=== Prompt ===
All lines featuring the string "this" are to be listed.

Stored records:
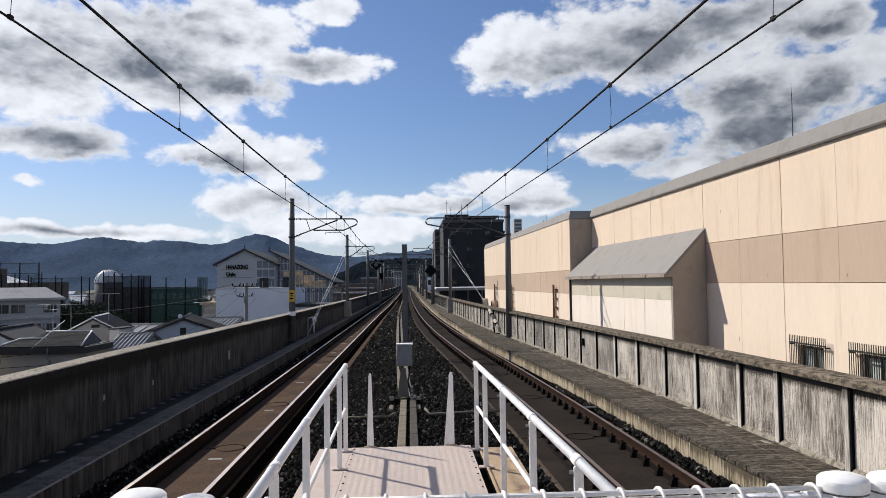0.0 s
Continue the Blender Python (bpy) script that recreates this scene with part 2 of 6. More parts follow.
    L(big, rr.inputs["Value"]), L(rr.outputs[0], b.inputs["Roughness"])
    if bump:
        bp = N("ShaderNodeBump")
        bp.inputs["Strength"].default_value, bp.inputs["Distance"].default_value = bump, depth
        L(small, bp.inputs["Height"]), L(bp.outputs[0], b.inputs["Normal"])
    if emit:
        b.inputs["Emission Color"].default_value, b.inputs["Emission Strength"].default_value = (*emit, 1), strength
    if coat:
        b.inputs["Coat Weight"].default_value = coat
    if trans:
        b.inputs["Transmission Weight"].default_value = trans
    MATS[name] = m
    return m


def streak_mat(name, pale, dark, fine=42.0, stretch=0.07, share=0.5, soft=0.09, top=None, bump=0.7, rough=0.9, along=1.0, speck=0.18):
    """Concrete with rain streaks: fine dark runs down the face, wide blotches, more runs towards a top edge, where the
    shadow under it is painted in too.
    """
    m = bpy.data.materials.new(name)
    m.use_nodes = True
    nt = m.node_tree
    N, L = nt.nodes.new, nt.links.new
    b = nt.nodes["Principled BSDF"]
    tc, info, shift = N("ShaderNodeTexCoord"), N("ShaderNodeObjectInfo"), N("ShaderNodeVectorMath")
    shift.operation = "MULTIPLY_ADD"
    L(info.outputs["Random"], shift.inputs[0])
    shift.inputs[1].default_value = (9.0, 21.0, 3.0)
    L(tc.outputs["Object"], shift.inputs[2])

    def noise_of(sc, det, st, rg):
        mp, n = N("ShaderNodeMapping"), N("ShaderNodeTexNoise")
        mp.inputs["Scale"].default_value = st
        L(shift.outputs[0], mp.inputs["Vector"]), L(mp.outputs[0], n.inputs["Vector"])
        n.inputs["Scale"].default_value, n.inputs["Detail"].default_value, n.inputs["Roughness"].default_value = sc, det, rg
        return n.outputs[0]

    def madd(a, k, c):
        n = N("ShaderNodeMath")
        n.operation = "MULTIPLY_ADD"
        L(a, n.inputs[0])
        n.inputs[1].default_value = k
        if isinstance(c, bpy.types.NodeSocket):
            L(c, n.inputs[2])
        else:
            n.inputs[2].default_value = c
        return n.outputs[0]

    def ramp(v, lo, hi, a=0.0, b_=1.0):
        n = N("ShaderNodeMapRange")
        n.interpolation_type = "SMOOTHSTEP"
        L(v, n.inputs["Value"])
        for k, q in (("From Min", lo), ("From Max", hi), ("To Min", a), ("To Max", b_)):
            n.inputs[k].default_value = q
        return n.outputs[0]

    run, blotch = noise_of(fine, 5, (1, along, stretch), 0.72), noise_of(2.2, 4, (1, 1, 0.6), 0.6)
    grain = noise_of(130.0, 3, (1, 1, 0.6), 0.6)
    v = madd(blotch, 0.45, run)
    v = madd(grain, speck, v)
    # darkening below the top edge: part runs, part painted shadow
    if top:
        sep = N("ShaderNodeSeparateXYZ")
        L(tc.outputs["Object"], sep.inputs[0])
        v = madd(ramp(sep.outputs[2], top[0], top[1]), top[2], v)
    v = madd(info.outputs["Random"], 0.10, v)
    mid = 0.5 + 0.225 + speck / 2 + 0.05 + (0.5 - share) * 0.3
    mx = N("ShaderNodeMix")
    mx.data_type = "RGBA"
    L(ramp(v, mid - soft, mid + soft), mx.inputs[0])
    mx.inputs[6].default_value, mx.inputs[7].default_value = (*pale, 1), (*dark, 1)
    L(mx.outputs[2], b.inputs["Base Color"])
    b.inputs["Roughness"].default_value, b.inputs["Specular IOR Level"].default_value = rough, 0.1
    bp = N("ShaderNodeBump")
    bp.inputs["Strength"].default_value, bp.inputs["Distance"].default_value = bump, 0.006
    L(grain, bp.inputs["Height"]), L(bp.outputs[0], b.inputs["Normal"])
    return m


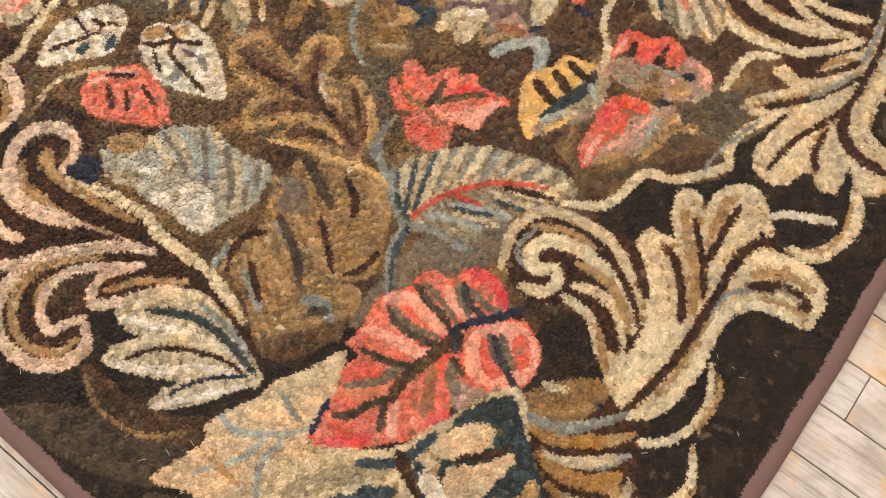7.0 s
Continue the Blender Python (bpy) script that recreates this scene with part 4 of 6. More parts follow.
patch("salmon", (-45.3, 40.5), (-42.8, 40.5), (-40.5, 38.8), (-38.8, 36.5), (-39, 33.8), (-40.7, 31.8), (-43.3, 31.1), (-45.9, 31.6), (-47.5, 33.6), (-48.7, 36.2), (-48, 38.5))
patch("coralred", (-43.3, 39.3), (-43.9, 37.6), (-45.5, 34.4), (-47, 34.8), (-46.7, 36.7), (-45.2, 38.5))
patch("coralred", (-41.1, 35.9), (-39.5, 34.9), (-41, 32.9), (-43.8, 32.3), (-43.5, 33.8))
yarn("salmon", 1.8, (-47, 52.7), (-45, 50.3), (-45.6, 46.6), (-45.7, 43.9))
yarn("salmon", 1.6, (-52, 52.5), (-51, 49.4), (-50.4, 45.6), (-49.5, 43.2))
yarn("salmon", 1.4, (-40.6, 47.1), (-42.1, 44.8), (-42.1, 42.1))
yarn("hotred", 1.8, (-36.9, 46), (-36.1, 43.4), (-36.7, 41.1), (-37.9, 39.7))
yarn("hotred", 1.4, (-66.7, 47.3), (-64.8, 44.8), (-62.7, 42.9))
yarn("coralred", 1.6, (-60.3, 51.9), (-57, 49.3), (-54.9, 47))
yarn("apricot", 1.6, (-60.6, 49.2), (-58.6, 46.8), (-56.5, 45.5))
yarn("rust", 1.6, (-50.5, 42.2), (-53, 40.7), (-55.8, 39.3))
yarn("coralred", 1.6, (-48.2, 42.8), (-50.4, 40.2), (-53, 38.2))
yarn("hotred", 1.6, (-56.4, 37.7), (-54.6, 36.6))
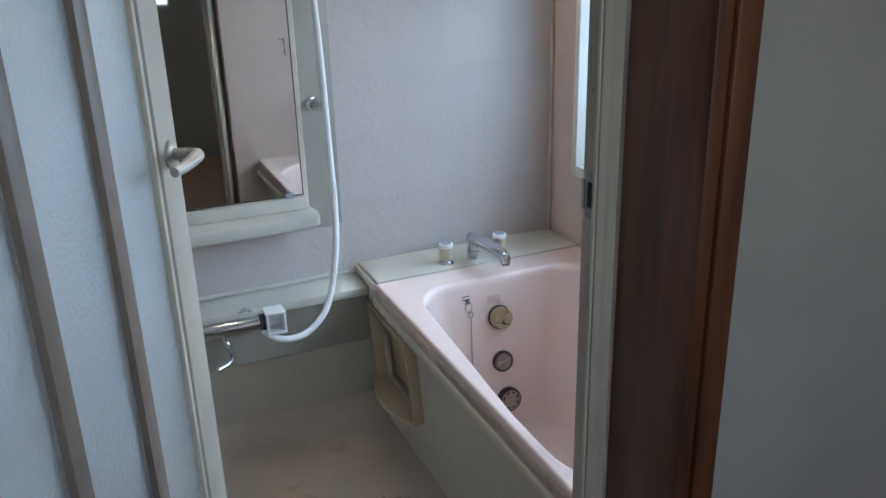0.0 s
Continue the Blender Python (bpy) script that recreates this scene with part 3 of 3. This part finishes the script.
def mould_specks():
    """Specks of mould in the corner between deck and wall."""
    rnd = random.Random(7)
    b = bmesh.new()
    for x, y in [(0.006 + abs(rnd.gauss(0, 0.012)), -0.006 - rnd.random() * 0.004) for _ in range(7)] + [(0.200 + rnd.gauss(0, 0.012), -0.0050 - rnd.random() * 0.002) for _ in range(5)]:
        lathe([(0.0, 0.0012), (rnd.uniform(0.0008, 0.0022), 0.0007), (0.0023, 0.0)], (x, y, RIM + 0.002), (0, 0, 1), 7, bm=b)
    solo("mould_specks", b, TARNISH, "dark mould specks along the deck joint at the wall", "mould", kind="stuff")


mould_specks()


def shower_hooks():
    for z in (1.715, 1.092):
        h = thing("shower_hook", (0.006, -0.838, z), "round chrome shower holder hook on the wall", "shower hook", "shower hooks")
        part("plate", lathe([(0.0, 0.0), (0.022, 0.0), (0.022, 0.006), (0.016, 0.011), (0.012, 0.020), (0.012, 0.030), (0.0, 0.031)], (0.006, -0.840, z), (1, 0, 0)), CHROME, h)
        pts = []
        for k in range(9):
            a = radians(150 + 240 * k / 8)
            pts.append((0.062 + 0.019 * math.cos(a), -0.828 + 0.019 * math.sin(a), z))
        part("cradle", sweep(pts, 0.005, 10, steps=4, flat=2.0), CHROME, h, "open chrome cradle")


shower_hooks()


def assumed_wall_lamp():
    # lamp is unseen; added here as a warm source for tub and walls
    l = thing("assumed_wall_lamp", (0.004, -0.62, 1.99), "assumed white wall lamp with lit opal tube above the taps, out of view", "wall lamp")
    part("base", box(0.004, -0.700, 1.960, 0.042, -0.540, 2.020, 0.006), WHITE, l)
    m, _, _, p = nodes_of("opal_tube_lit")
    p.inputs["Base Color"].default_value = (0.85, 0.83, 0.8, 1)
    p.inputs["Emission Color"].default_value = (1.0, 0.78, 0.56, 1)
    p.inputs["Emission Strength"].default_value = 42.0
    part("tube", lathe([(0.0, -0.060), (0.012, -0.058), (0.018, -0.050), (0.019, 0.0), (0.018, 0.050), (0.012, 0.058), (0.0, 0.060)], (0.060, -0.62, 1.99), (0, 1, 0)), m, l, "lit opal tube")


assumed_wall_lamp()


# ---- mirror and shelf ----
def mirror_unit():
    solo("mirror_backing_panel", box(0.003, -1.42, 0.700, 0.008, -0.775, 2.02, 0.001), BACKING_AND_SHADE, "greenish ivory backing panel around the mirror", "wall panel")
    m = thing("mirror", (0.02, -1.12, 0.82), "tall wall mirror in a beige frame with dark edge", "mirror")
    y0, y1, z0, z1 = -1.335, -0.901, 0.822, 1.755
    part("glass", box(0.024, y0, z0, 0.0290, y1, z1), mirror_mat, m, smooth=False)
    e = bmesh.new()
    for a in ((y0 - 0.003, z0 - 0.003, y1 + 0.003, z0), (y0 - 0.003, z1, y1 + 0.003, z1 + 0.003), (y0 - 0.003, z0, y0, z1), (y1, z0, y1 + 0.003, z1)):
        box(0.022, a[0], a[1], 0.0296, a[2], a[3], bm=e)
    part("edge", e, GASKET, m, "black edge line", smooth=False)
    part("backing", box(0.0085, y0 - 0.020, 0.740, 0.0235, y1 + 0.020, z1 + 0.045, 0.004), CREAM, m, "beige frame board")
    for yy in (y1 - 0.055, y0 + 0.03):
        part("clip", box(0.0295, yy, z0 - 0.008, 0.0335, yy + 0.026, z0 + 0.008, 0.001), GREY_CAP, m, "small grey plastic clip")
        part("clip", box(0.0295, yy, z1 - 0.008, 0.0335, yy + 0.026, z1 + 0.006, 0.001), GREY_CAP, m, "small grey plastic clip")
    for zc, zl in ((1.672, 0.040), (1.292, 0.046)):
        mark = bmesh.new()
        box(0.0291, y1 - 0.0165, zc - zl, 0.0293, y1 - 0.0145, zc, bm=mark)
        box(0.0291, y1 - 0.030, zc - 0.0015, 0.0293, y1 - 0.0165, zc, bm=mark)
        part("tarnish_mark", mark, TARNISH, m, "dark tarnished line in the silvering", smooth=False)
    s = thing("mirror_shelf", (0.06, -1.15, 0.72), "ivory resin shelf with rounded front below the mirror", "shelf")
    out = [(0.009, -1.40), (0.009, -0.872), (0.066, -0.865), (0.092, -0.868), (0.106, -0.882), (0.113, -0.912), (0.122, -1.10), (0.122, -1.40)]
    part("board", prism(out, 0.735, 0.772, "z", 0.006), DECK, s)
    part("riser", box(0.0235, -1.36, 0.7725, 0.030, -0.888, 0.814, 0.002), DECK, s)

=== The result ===
Continue the Blender Python (bpy) script that recreates this scene with part 2 of 6. More parts follow.
Continue the Blender Python (bpy) script that recreates this scene with part 4 of 6. More parts follow.
Continue the Blender Python (bpy) script that recreates this scene with part 3 of 3. This part finishes the script.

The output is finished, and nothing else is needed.